## TASK TO CARRY OUT
Give back every line exactly as it appears, pictures excluded.

## SOURCE DATA

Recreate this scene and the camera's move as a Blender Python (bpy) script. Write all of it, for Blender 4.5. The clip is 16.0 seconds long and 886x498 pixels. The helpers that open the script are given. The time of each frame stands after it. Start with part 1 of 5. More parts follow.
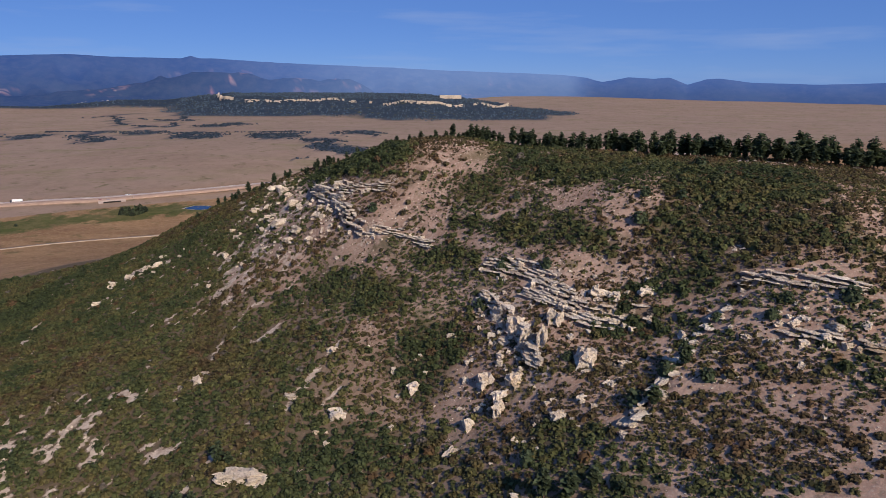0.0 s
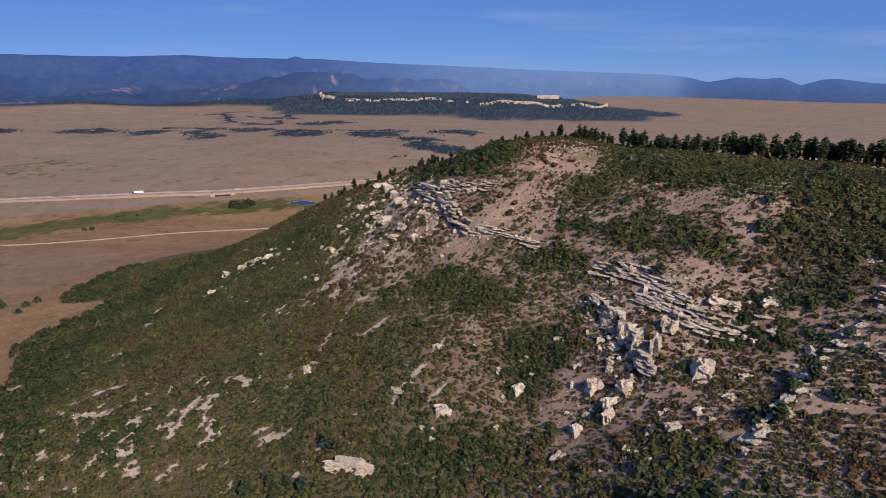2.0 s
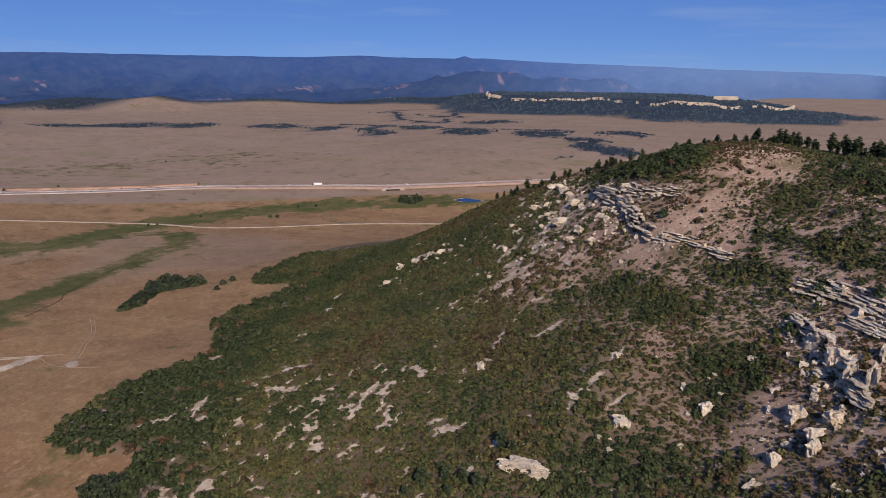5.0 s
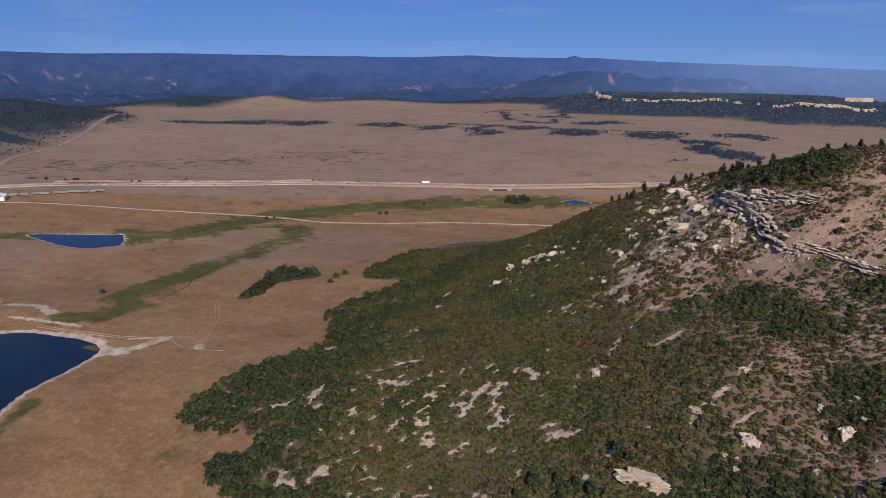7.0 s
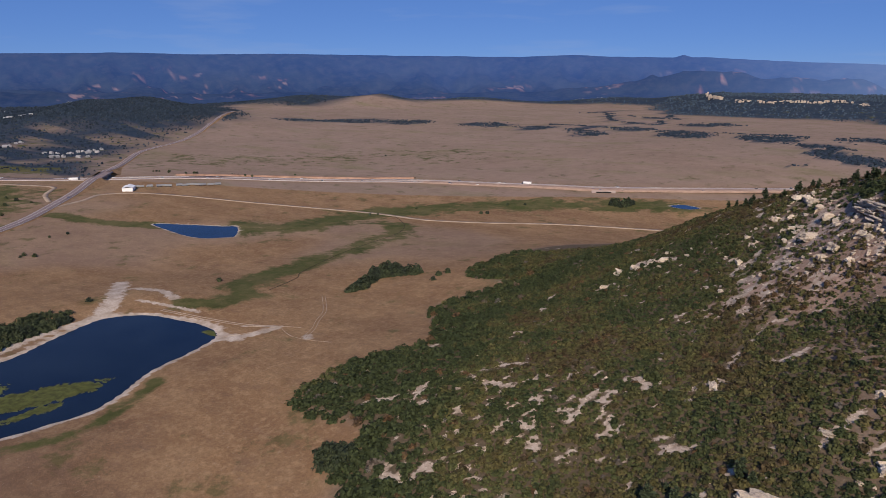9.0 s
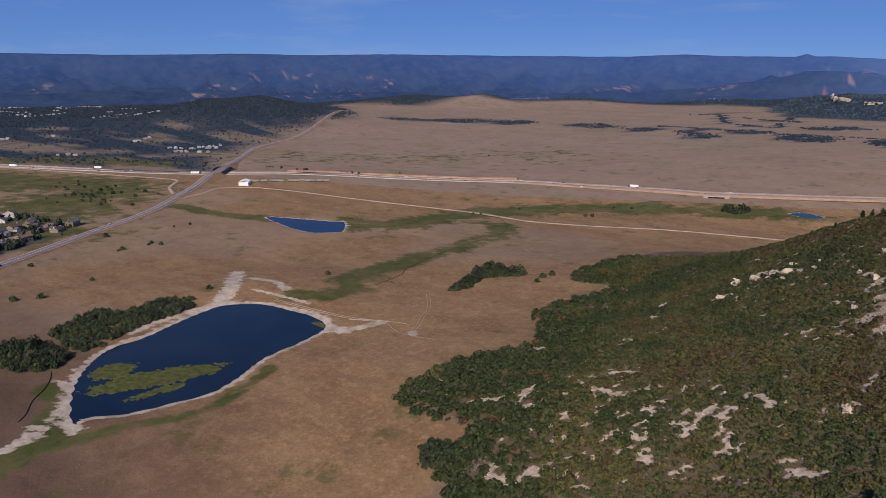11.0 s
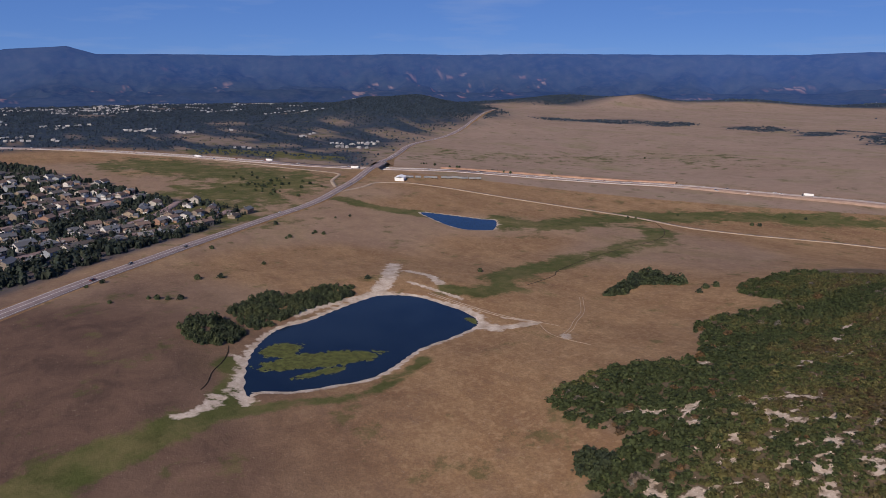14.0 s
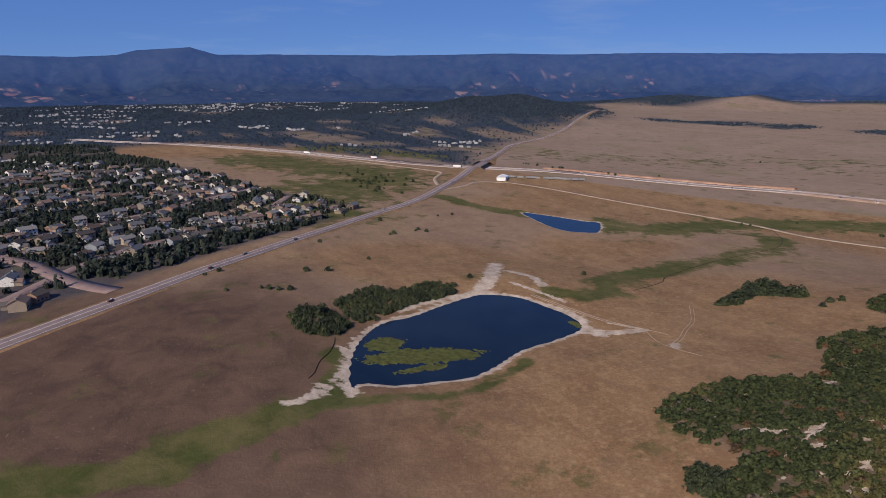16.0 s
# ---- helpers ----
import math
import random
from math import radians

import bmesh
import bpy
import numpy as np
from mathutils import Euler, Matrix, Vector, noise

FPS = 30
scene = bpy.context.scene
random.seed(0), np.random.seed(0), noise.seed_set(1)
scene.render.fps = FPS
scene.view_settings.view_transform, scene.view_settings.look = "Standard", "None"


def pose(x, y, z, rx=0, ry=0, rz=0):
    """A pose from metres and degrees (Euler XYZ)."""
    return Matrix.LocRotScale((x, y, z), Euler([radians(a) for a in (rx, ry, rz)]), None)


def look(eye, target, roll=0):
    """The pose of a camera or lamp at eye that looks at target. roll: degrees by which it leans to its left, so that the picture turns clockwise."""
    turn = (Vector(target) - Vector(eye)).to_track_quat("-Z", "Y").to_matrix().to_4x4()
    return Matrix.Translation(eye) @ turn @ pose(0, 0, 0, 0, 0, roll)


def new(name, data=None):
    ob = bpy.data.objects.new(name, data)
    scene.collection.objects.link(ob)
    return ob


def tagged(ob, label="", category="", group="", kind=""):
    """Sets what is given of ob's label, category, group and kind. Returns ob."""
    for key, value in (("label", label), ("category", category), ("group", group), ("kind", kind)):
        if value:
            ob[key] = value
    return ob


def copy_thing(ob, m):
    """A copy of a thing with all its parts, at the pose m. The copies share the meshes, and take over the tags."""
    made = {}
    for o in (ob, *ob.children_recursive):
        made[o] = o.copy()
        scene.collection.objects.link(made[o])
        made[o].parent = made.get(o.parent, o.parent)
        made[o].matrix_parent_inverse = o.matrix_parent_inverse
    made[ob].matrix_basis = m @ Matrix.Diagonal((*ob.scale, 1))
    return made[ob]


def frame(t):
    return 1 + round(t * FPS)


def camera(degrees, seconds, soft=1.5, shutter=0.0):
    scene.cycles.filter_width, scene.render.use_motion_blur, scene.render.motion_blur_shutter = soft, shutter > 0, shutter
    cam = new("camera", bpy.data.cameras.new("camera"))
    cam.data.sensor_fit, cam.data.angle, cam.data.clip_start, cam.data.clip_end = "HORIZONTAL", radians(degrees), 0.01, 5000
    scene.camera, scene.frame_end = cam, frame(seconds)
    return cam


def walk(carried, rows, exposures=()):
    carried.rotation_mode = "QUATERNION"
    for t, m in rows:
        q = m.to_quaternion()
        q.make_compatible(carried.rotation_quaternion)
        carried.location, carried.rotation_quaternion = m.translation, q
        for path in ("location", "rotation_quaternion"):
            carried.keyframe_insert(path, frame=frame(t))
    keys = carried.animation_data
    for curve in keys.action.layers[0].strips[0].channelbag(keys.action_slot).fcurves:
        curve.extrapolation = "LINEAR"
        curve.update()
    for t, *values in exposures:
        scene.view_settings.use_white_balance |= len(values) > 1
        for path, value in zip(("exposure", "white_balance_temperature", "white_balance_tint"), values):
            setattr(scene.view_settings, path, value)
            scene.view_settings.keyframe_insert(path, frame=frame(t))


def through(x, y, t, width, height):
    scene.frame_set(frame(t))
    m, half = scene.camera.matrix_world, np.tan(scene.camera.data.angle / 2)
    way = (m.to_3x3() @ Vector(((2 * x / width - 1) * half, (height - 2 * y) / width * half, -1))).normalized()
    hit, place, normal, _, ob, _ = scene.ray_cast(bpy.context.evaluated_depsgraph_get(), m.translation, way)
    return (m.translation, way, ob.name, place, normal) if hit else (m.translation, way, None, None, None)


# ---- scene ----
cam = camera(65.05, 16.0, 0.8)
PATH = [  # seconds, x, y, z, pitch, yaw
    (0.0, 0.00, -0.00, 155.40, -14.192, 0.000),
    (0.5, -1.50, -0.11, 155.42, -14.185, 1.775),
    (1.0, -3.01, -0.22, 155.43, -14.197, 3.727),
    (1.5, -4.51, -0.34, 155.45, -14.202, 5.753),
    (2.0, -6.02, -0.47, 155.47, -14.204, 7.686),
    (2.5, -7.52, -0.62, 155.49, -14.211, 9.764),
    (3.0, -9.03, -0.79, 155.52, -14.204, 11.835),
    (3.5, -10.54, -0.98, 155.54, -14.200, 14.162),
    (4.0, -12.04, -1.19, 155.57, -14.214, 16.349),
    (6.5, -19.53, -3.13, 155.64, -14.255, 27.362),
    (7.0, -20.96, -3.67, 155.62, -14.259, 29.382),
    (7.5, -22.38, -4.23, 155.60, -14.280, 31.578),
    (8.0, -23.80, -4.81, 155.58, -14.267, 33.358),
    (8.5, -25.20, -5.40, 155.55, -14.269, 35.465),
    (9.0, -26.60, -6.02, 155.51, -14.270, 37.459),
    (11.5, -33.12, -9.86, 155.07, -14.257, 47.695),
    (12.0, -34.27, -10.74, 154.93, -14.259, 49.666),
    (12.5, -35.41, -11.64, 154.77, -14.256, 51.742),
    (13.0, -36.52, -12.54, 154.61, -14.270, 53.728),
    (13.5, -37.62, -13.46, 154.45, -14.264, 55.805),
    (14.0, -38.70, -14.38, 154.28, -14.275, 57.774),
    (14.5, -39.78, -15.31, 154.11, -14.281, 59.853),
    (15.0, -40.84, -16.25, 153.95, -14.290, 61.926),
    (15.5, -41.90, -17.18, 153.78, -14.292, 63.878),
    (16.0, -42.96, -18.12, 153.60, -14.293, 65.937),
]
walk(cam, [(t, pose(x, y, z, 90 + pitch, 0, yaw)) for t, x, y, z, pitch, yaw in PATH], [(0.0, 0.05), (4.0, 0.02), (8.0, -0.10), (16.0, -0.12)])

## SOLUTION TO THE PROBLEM
Recreate this scene and the camera's move as a Blender Python (bpy) script. Write all of it, for Blender 4.5. The clip is 16.0 seconds long and 886x498 pixels. The helpers that open the script are given. The time of each frame stands after it. Start with part 1 of 5. More parts follow.
0.0 s
2.0 s
5.0 s
7.0 s
9.0 s
11.0 s
14.0 s
16.0 s
# ---- helpers ----
import math
import random
from math import radians

import bmesh
import bpy
import numpy as np
from mathutils import Euler, Matrix, Vector, noise

FPS = 30
scene = bpy.context.scene
random.seed(0), np.random.seed(0), noise.seed_set(1)
scene.render.fps = FPS
scene.view_settings.view_transform, scene.view_settings.look = "Standard", "None"


def pose(x, y, z, rx=0, ry=0, rz=0):
    """A pose from metres and degrees (Euler XYZ)."""
    return Matrix.LocRotScale((x, y, z), Euler([radians(a) for a in (rx, ry, rz)]), None)


def look(eye, target, roll=0):
    """The pose of a camera or lamp at eye that looks at target. roll: degrees by which it leans to its left, so that the picture turns clockwise."""
    turn = (Vector(target) - Vector(eye)).to_track_quat("-Z", "Y").to_matrix().to_4x4()
    return Matrix.Translation(eye) @ turn @ pose(0, 0, 0, 0, 0, roll)


def new(name, data=None):
    ob = bpy.data.objects.new(name, data)
    scene.collection.objects.link(ob)
    return ob


def tagged(ob, label="", category="", group="", kind=""):
    """Sets what is given of ob's label, category, group and kind. Returns ob."""
    for key, value in (("label", label), ("category", category), ("group", group), ("kind", kind)):
        if value:
            ob[key] = value
    return ob


def copy_thing(ob, m):
    """A copy of a thing with all its parts, at the pose m. The copies share the meshes, and take over the tags."""
    made = {}
    for o in (ob, *ob.children_recursive):
        made[o] = o.copy()
        scene.collection.objects.link(made[o])
        made[o].parent = made.get(o.parent, o.parent)
        made[o].matrix_parent_inverse = o.matrix_parent_inverse
    made[ob].matrix_basis = m @ Matrix.Diagonal((*ob.scale, 1))
    return made[ob]


def frame(t):
    return 1 + round(t * FPS)


def camera(degrees, seconds, soft=1.5, shutter=0.0):
    scene.cycles.filter_width, scene.render.use_motion_blur, scene.render.motion_blur_shutter = soft, shutter > 0, shutter
    cam = new("camera", bpy.data.cameras.new("camera"))
    cam.data.sensor_fit, cam.data.angle, cam.data.clip_start, cam.data.clip_end = "HORIZONTAL", radians(degrees), 0.01, 5000
    scene.camera, scene.frame_end = cam, frame(seconds)
    return cam


def walk(carried, rows, exposures=()):
    carried.rotation_mode = "QUATERNION"
    for t, m in rows:
        q = m.to_quaternion()
        q.make_compatible(carried.rotation_quaternion)
        carried.location, carried.rotation_quaternion = m.translation, q
        for path in ("location", "rotation_quaternion"):
            carried.keyframe_insert(path, frame=frame(t))
    keys = carried.animation_data
    for curve in keys.action.layers[0].strips[0].channelbag(keys.action_slot).fcurves:
        curve.extrapolation = "LINEAR"
        curve.update()
    for t, *values in exposures:
        scene.view_settings.use_white_balance |= len(values) > 1
        for path, value in zip(("exposure", "white_balance_temperature", "white_balance_tint"), values):
            setattr(scene.view_settings, path, value)
            scene.view_settings.keyframe_insert(path, frame=frame(t))


def through(x, y, t, width, height):
    scene.frame_set(frame(t))
    m, half = scene.camera.matrix_world, np.tan(scene.camera.data.angle / 2)
    way = (m.to_3x3() @ Vector(((2 * x / width - 1) * half, (height - 2 * y) / width * half, -1))).normalized()
    hit, place, normal, _, ob, _ = scene.ray_cast(bpy.context.evaluated_depsgraph_get(), m.translation, way)
    return (m.translation, way, ob.name, place, normal) if hit else (m.translation, way, None, None, None)


# ---- scene ----
cam = camera(65.05, 16.0, 0.8)
PATH = [  # seconds, x, y, z, pitch, yaw
    (0.0, 0.00, -0.00, 155.40, -14.192, 0.000),
    (0.5, -1.50, -0.11, 155.42, -14.185, 1.775),
    (1.0, -3.01, -0.22, 155.43, -14.197, 3.727),
    (1.5, -4.51, -0.34, 155.45, -14.202, 5.753),
    (2.0, -6.02, -0.47, 155.47, -14.204, 7.686),
    (2.5, -7.52, -0.62, 155.49, -14.211, 9.764),
    (3.0, -9.03, -0.79, 155.52, -14.204, 11.835),
    (3.5, -10.54, -0.98, 155.54, -14.200, 14.162),
    (4.0, -12.04, -1.19, 155.57, -14.214, 16.349),
    (6.5, -19.53, -3.13, 155.64, -14.255, 27.362),
    (7.0, -20.96, -3.67, 155.62, -14.259, 29.382),
    (7.5, -22.38, -4.23, 155.60, -14.280, 31.578),
    (8.0, -23.80, -4.81, 155.58, -14.267, 33.358),
    (8.5, -25.20, -5.40, 155.55, -14.269, 35.465),
    (9.0, -26.60, -6.02, 155.51, -14.270, 37.459),
    (11.5, -33.12, -9.86, 155.07, -14.257, 47.695),
    (12.0, -34.27, -10.74, 154.93, -14.259, 49.666),
    (12.5, -35.41, -11.64, 154.77, -14.256, 51.742),
    (13.0, -36.52, -12.54, 154.61, -14.270, 53.728),
    (13.5, -37.62, -13.46, 154.45, -14.264, 55.805),
    (14.0, -38.70, -14.38, 154.28, -14.275, 57.774),
    (14.5, -39.78, -15.31, 154.11, -14.281, 59.853),
    (15.0, -40.84, -16.25, 153.95, -14.290, 61.926),
    (15.5, -41.90, -17.18, 153.78, -14.292, 63.878),
    (16.0, -42.96, -18.12, 153.60, -14.293, 65.937),
]
walk(cam, [(t, pose(x, y, z, 90 + pitch, 0, yaw)) for t, x, y, z, pitch, yaw in PATH], [(0.0, 0.05), (4.0, 0.02), (8.0, -0.10), (16.0, -0.12)])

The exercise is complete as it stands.